Static object constructors

Don't rely on static objects in other files being available in functions called at static constructor time. C++ guarantees that, within a file, static objects are constructed in order from the top of the file to the bottom. But the order of execution isn't guaranteed between files. If, in the course of executing the constructor for a static object, you make reference to another static object (directly or indirectly, through a function call), the chances are 50-50 that the other static object's constructor hasn't executed yet, and the reference will fail.

It's not clear that this problem can be overcome, especially in the context of shared libraries. To solve it, the shared library loader must be able to deduce the dependency between static objects, which is almost impossible considering that dependencies can arise after multiple levels of indirect function calls--especially virtual functions calls whose targets cannot be known at load time.

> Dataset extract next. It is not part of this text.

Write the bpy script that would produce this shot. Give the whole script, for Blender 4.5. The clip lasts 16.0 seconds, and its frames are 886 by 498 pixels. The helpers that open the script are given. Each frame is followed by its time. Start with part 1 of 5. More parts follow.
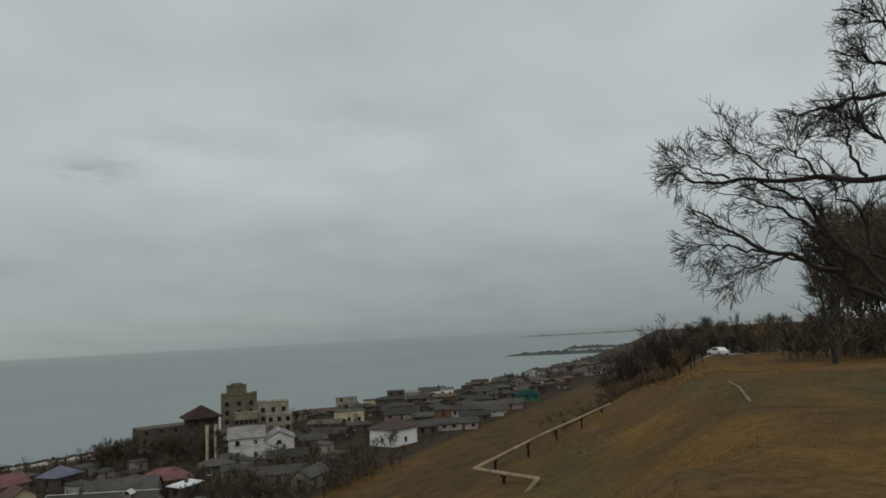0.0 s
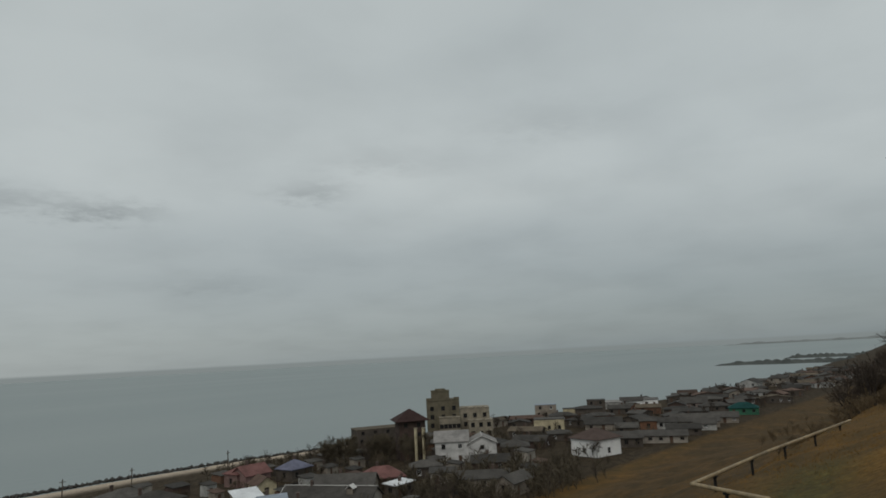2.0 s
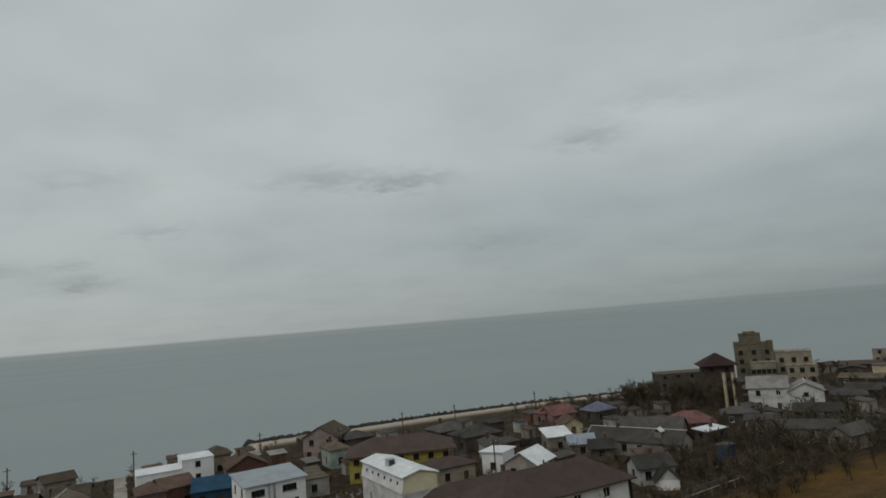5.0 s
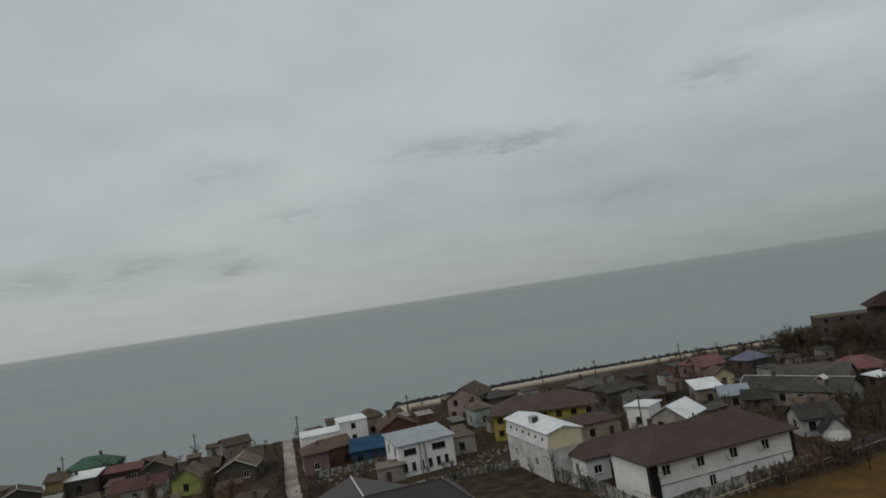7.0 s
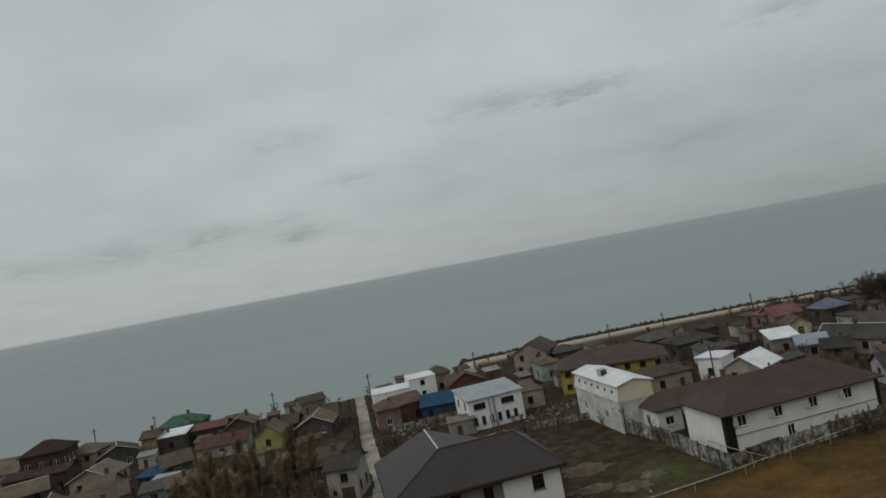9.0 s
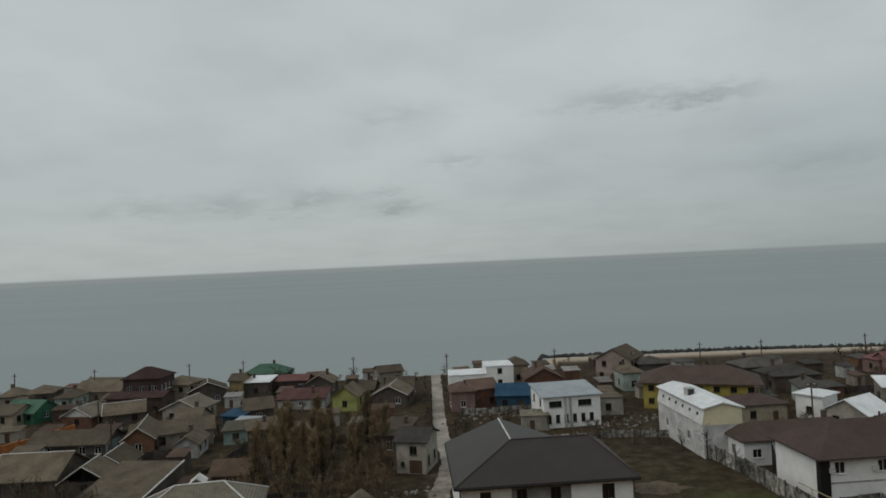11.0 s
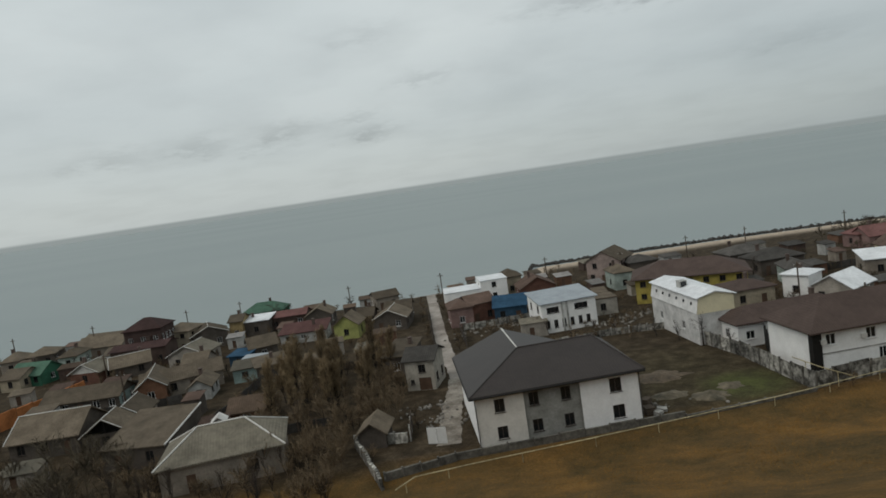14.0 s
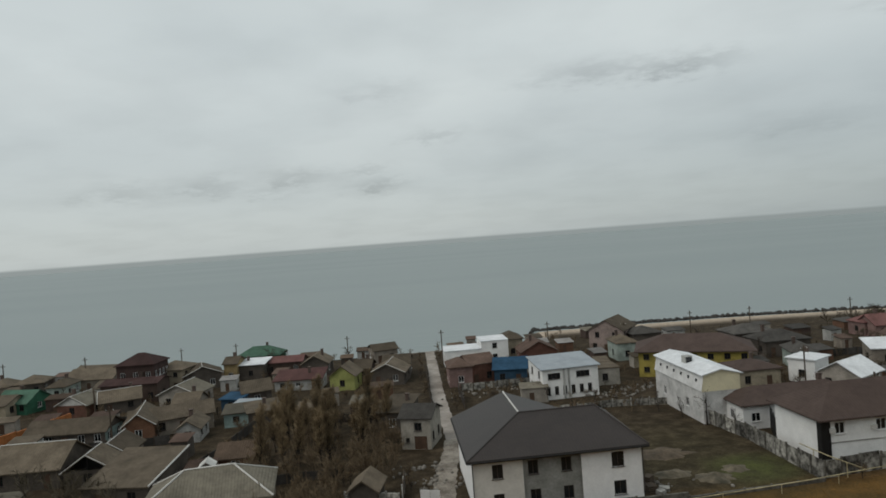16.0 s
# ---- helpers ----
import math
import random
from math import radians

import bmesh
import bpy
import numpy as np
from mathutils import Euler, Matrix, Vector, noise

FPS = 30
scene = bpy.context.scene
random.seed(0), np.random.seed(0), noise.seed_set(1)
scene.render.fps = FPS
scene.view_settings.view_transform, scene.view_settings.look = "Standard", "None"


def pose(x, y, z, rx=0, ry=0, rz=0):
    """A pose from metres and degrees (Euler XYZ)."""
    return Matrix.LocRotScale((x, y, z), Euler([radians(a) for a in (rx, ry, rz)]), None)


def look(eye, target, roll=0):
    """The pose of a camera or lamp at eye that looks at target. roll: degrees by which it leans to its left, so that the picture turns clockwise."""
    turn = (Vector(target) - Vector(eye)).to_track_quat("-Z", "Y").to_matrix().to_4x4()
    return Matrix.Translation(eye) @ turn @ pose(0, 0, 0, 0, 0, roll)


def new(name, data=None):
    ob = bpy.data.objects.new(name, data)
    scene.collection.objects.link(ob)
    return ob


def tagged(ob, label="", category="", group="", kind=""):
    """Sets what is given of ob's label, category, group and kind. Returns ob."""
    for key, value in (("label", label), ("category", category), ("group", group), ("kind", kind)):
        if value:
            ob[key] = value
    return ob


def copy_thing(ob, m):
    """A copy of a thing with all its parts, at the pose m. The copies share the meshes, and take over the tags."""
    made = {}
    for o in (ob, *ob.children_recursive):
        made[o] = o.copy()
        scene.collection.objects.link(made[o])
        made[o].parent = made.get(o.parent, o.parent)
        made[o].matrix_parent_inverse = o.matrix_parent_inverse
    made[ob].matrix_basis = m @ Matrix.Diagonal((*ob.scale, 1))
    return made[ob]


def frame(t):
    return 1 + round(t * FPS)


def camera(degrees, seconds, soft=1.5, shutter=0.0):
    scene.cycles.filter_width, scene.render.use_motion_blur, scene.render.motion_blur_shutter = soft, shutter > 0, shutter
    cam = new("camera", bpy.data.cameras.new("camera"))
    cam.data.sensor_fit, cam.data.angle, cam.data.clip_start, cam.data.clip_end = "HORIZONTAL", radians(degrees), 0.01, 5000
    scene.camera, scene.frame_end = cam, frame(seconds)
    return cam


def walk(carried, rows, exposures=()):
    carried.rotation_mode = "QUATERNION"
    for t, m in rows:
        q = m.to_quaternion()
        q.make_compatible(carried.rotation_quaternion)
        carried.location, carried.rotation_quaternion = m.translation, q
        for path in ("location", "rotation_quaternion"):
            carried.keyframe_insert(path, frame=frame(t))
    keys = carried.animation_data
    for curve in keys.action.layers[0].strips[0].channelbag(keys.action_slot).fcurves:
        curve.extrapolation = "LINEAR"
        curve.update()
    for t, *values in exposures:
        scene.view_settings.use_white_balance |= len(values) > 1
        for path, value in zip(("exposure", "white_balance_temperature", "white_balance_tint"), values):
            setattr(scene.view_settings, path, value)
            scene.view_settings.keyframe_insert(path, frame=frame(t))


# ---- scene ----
def place(x, y, z, yaw, pitch, roll):
    """A camera pose from heading, tilt and lean in degrees."""
    return pose(x, y, z, 90 + pitch, 0, yaw) @ pose(0, 0, 0, 0, 0, roll)


cam = camera(69.4, 16.0, soft=1.7)
ROWS = [
    (0.0, place(3.40, -0.39, 33.39, -71.50, 7.80, -3.18)),
    (0.5, place(3.35, -0.41, 33.41, -66.43, 7.73, -2.75)),
    (1.0, place(3.31, -0.26, 33.42, -61.48, 8.41, -2.93)),
    (1.5, place(3.27, -0.22, 33.40, -58.49, 8.64, -3.78)),
    (2.0, place(2.98, -0.20, 33.38, -54.35, 9.41, -3.09)),
    (2.5, place(2.80, -0.20, 33.38, -50.29, 9.63, -3.64)),
    (3.0, place(2.73, -0.15, 33.37, -45.42, 8.89, -3.14)),
    (3.5, place(2.60, -0.10, 33.37, -41.66, 7.94, -2.66)),
    (4.0, place(2.39, -0.10, 33.37, -37.74, 7.91, -3.25)),
    (4.5, place(2.12, -0.11, 33.37, -32.61, 7.85, -3.75)),
    (4.7, place(2.04, -0.12, 33.36, -31.13, 7.19, -4.15)),
    (6.8, place(2.20, -0.13, 33.33, -17.46, 4.60, -8.09)),
    (7.0, place(2.16, -0.14, 33.32, -17.17, 4.28, -8.68)),
    (7.5, place(2.04, -0.17, 33.30, -17.40, 2.51, -11.08)),
    (8.0, place(1.88, -0.21, 33.27, -15.07, 1.82, -9.92)),
    (8.5, place(1.71, -0.21, 33.24, -10.68, 1.79, -8.89)),
    (9.0, place(1.54, -0.22, 33.22, -11.33, 1.56, -10.68)),
    (9.2, place(1.47, -0.20, 33.22, -8.98, 1.28, -10.13)),
    (11.3, place(0.62, 0.19, 33.23, -3.03, 0.97, -2.47)),
    (11.5, place(0.58, 0.18, 33.22, -2.41, -2.68, -2.79)),
    (12.0, place(0.32, 0.03, 33.24, -3.29, -3.53, -5.07)),
    (12.5, place(0.02, 0.07, 33.24, -3.87, -4.09, -6.18)),
    (13.0, place(-0.28, 0.15, 33.24, -2.71, -4.03, -8.30)),
    (13.5, place(-0.40, 0.30, 33.24, -3.83, -4.52, -7.62)),
    (14.0, place(-0.77, 0.28, 33.25, -4.13, -5.91, -8.60)),
    (14.5, place(-1.01, 0.48, 33.25, -5.19, -5.25, -8.39)),
    (15.0, place(-1.17, 0.58, 33.24, -3.34, -4.46, -8.70)),
    (15.5, place(-1.52, 0.60, 33.25, -4.59, -4.32, -7.11)),
    (15.8, place(-1.67, 0.67, 33.26, -5.70, -2.28, -6.10)),
    (16.0, place(-1.76, 0.70, 33.27, -4.62, -0.85, -4.29)),
]
walk(cam, ROWS, exposures=[(0.0, -0.06), (4.0, -0.13), (7.0, -0.14), (9.2, -0.08), (11.3, 0.02), (12.4, 0.20), (16.0, 0.24)])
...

Because you can't count on things to work at static constructor time unless they are specifically documented to do so--and most should not make that promise--avoid exporting static objects as part of an interface that can be called from static object constructors (this is also important for performance reasons, as described earlier). For more information, see "Avoid static objects" on page 86.

NOTE The Annotated C++ Reference Manual (Stroustrup) discusses a technique (not based on static objects) that achieves much of the same benefit as static objects but doesn't suffer from this problem. Read xa4 3.4, "Start and Termination," if you are thinking about exporting static objects to clients.